**The request**
Look through the listing below and give the number of lines that hold "with". Say nothing more.

╔══

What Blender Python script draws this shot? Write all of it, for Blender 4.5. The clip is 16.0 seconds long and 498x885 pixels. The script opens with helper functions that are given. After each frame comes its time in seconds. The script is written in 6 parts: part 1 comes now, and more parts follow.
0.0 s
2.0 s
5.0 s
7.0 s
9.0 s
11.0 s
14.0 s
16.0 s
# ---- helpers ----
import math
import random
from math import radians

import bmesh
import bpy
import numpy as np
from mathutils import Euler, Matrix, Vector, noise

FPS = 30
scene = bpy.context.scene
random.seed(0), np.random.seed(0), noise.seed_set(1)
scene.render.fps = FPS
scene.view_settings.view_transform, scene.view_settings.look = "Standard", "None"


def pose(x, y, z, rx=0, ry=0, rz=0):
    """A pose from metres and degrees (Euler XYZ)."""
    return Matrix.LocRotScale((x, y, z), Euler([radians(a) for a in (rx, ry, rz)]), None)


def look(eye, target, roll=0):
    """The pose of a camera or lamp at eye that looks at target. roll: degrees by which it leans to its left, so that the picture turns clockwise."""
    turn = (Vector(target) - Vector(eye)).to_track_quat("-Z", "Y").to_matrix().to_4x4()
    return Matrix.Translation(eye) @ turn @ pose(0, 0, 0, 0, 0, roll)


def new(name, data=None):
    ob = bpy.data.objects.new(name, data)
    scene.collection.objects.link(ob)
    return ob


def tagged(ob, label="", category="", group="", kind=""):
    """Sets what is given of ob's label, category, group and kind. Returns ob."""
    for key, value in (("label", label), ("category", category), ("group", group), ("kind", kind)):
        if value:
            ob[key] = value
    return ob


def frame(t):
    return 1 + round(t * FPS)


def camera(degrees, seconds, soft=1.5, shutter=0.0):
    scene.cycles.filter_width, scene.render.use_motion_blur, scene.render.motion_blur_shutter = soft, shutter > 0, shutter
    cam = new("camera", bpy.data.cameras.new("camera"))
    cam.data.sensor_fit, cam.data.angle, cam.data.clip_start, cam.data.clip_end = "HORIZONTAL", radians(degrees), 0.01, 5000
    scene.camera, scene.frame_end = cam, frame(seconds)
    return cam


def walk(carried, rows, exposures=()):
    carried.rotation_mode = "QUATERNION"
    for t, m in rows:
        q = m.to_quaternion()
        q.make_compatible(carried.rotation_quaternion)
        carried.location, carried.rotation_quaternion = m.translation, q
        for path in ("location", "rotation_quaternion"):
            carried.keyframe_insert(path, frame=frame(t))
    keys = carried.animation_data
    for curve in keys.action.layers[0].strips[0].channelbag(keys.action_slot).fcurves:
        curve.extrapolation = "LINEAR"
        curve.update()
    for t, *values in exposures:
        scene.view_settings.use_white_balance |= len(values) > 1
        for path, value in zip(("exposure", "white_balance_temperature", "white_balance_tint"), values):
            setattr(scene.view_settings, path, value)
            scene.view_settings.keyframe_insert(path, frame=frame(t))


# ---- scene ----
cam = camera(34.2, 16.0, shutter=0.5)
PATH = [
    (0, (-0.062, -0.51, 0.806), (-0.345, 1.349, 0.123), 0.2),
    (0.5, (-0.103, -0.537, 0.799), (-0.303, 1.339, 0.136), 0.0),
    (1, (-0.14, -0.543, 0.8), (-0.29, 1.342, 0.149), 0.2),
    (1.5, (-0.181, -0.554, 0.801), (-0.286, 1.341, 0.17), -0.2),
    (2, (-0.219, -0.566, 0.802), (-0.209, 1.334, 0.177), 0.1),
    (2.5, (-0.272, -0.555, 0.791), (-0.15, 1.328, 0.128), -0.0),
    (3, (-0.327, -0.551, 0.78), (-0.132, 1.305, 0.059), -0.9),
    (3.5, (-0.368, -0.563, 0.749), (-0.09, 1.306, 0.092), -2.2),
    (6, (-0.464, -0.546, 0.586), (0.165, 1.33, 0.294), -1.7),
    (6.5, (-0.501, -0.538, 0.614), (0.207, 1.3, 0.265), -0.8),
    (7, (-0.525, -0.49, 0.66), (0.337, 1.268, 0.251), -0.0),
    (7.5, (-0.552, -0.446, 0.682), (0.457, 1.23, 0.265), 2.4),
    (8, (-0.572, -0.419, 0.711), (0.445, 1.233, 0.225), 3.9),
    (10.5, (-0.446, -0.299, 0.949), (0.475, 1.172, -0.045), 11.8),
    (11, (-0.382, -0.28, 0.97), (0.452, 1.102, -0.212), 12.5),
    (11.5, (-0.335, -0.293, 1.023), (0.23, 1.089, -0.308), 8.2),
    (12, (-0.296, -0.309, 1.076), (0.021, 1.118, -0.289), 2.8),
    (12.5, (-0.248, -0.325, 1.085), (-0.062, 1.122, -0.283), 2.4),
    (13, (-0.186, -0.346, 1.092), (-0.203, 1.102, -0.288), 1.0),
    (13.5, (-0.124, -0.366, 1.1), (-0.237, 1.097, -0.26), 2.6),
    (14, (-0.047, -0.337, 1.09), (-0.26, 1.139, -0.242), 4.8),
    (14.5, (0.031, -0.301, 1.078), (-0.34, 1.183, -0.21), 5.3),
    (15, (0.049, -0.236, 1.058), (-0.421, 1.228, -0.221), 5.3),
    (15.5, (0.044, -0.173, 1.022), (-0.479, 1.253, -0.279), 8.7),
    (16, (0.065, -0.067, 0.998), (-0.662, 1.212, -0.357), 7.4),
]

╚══
╔══

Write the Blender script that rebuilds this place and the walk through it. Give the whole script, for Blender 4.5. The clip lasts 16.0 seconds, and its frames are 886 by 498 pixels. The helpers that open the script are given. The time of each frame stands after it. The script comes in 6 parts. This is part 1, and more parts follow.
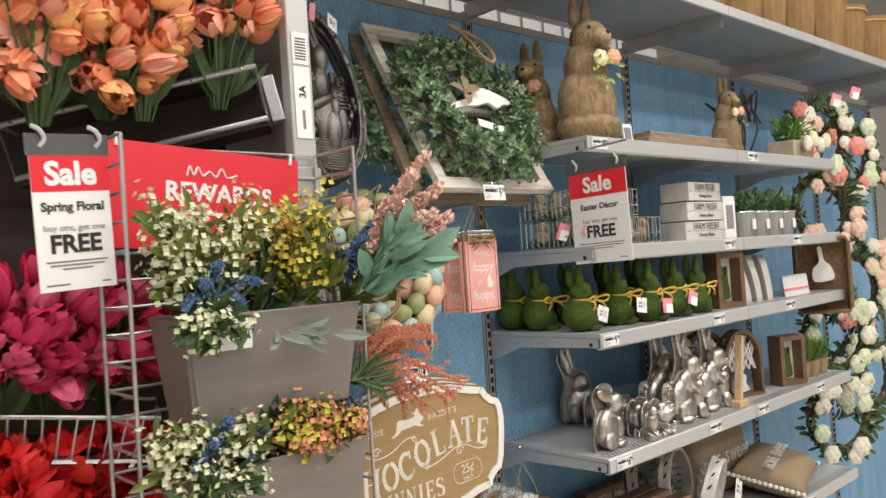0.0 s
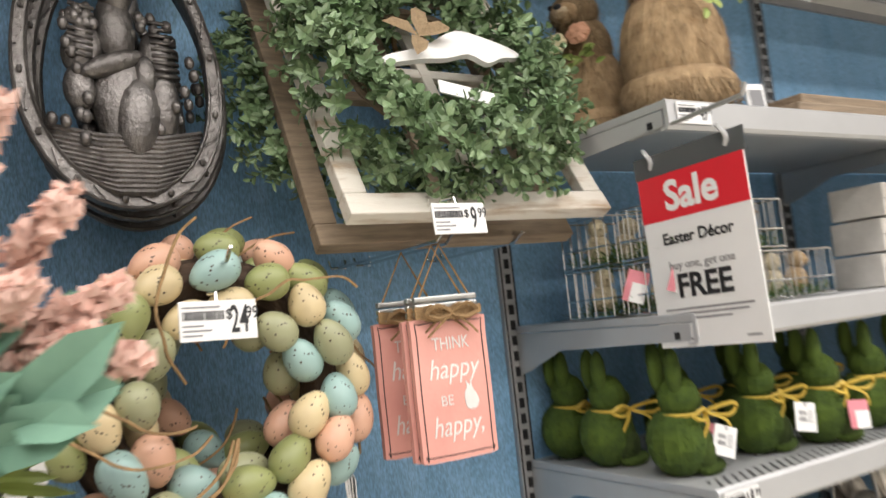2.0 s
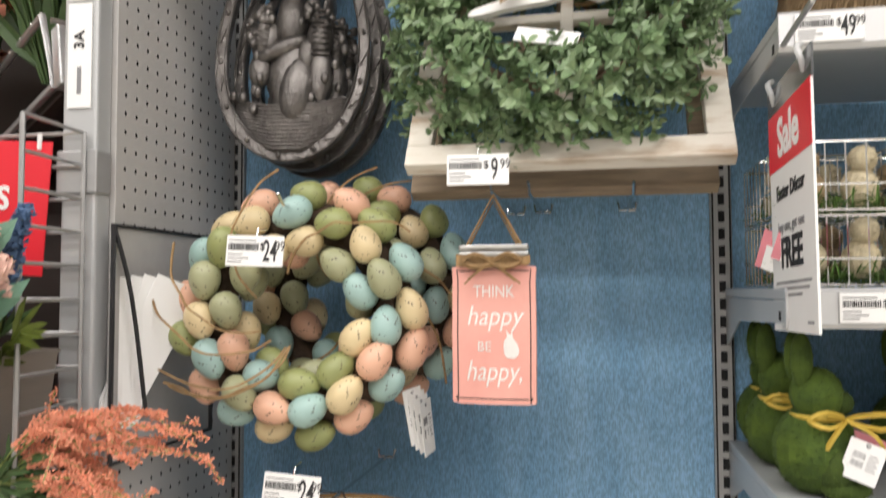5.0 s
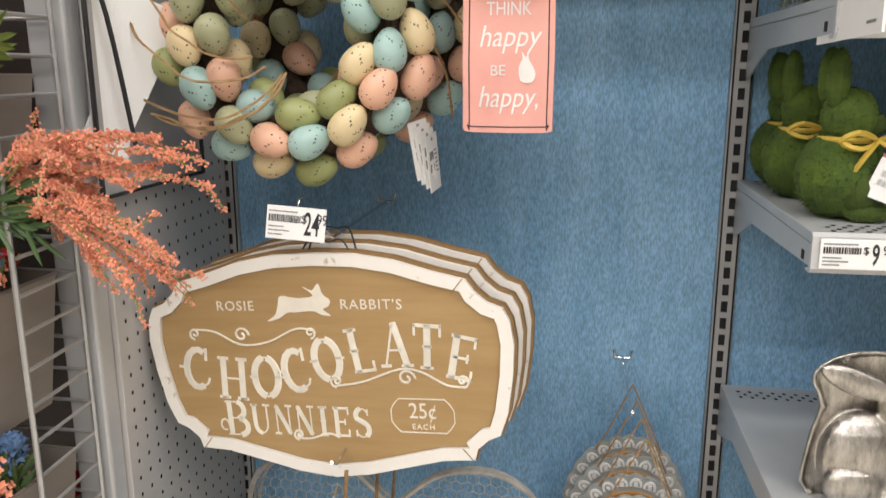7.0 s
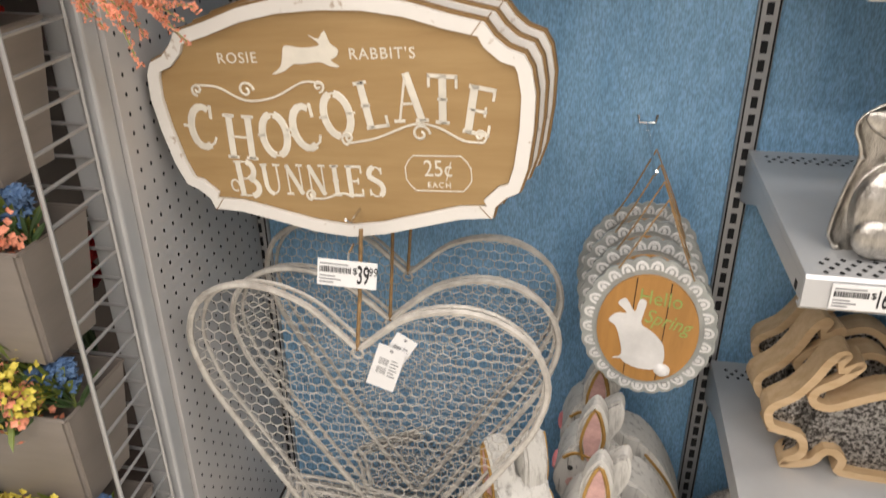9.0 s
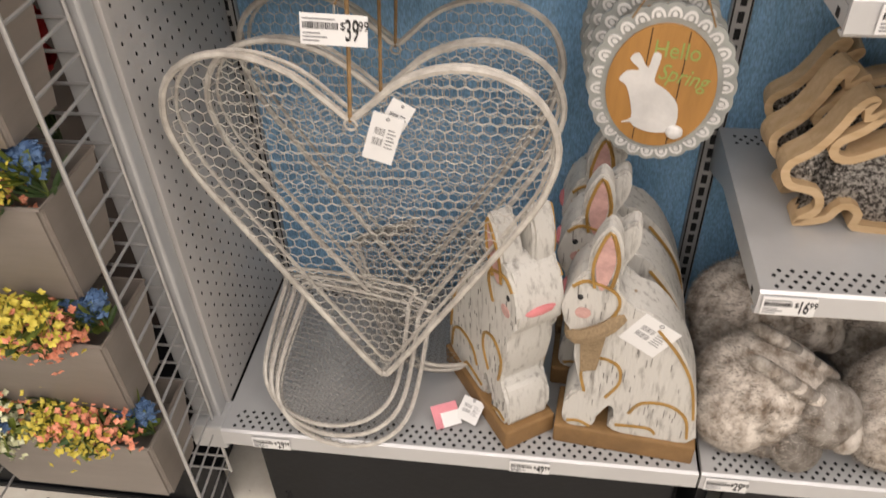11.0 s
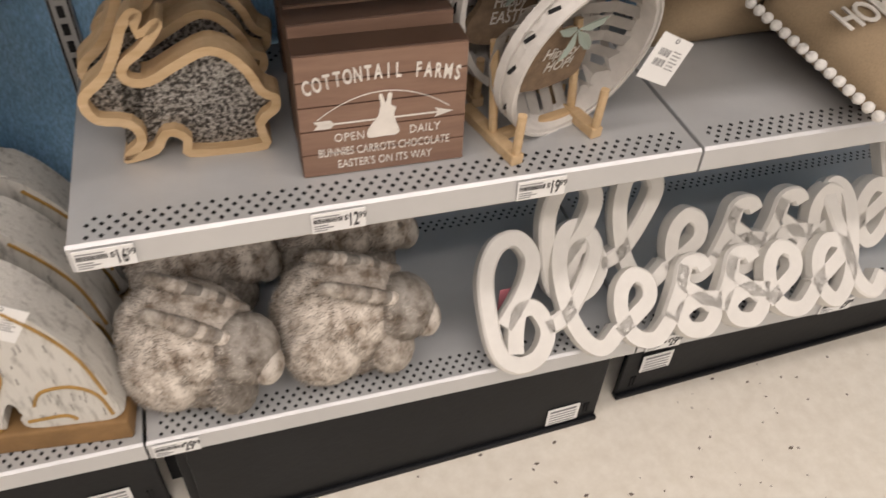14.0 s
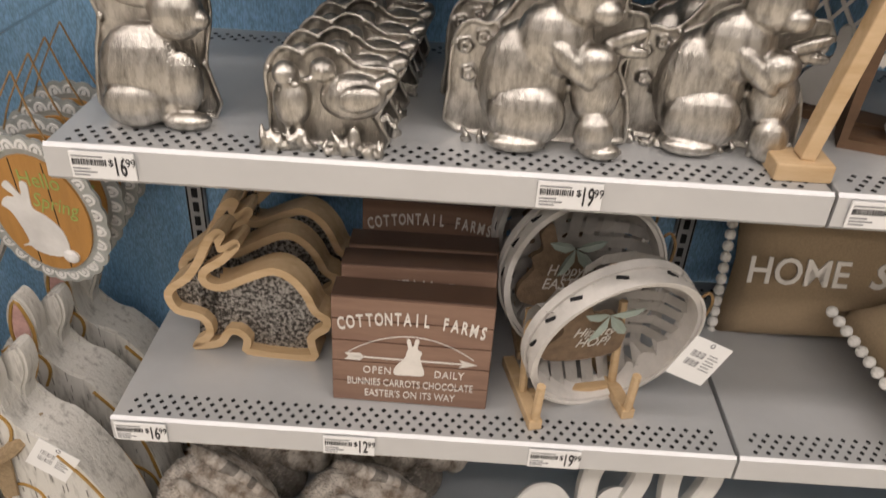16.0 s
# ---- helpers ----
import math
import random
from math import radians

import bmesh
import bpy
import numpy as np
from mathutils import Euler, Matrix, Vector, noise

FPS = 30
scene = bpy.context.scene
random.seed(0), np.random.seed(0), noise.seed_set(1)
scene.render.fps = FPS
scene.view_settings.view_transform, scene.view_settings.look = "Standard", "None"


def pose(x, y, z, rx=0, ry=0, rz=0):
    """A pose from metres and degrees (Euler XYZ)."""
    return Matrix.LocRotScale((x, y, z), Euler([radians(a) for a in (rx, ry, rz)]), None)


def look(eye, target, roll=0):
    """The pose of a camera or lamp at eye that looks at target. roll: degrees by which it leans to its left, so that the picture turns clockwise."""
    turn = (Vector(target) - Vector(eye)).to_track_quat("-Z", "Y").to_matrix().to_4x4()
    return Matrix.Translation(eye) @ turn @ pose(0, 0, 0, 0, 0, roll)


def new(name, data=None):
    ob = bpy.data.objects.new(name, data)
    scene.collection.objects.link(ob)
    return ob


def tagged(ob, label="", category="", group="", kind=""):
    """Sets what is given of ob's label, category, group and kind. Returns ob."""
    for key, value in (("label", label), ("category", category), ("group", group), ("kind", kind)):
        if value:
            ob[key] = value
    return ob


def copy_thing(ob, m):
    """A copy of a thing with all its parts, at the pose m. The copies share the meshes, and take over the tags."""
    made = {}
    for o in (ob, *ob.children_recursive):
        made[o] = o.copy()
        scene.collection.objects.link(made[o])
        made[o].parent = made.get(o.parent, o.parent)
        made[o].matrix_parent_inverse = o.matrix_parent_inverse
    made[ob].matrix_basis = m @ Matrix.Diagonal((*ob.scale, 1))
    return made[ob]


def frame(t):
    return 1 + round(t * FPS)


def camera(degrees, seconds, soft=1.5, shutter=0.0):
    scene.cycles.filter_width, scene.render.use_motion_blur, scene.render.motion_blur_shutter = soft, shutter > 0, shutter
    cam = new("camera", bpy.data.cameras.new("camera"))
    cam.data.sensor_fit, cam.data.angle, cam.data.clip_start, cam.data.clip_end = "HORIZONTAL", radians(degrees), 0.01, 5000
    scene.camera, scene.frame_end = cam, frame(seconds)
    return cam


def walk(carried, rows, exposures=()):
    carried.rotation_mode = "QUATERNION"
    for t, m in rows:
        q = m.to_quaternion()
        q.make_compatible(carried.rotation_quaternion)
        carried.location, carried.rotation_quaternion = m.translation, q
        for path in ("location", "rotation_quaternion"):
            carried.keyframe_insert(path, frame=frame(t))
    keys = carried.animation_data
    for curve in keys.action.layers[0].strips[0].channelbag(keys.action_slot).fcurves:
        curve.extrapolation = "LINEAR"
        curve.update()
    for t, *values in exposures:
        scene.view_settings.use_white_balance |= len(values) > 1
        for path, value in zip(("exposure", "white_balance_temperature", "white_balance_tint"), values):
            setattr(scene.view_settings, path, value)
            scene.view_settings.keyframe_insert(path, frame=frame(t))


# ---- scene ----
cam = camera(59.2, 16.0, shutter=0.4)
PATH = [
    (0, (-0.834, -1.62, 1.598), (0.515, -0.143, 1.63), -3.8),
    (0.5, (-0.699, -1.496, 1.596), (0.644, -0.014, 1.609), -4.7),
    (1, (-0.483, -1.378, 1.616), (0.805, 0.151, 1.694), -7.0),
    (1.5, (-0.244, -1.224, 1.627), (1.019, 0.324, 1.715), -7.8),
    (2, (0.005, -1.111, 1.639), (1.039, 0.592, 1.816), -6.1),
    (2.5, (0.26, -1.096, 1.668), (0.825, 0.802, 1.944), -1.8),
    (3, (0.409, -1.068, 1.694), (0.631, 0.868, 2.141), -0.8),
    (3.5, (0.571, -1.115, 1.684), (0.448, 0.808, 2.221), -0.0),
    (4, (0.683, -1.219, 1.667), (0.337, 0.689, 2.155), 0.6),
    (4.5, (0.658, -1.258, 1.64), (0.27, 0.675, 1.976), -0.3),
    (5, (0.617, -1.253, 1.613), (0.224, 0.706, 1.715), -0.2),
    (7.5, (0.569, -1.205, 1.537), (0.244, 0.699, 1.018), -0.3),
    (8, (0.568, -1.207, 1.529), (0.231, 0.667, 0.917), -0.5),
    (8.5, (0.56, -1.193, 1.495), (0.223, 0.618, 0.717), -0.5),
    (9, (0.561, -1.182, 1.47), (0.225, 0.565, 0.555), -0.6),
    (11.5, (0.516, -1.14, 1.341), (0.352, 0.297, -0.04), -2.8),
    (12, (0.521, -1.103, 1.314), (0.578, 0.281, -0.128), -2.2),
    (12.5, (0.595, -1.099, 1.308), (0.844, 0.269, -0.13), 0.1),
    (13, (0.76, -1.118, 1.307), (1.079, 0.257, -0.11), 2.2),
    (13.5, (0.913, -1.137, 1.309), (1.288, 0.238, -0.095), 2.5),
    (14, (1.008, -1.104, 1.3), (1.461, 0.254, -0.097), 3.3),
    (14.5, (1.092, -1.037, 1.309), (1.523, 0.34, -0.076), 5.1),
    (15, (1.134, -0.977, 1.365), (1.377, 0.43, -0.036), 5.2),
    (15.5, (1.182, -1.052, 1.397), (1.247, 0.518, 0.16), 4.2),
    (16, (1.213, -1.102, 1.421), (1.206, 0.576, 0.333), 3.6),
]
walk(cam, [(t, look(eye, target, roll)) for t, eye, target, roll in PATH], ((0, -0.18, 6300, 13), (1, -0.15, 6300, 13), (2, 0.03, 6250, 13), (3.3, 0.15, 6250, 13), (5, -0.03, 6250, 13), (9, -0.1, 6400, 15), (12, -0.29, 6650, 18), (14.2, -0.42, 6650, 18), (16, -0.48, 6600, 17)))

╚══

**Reply**
2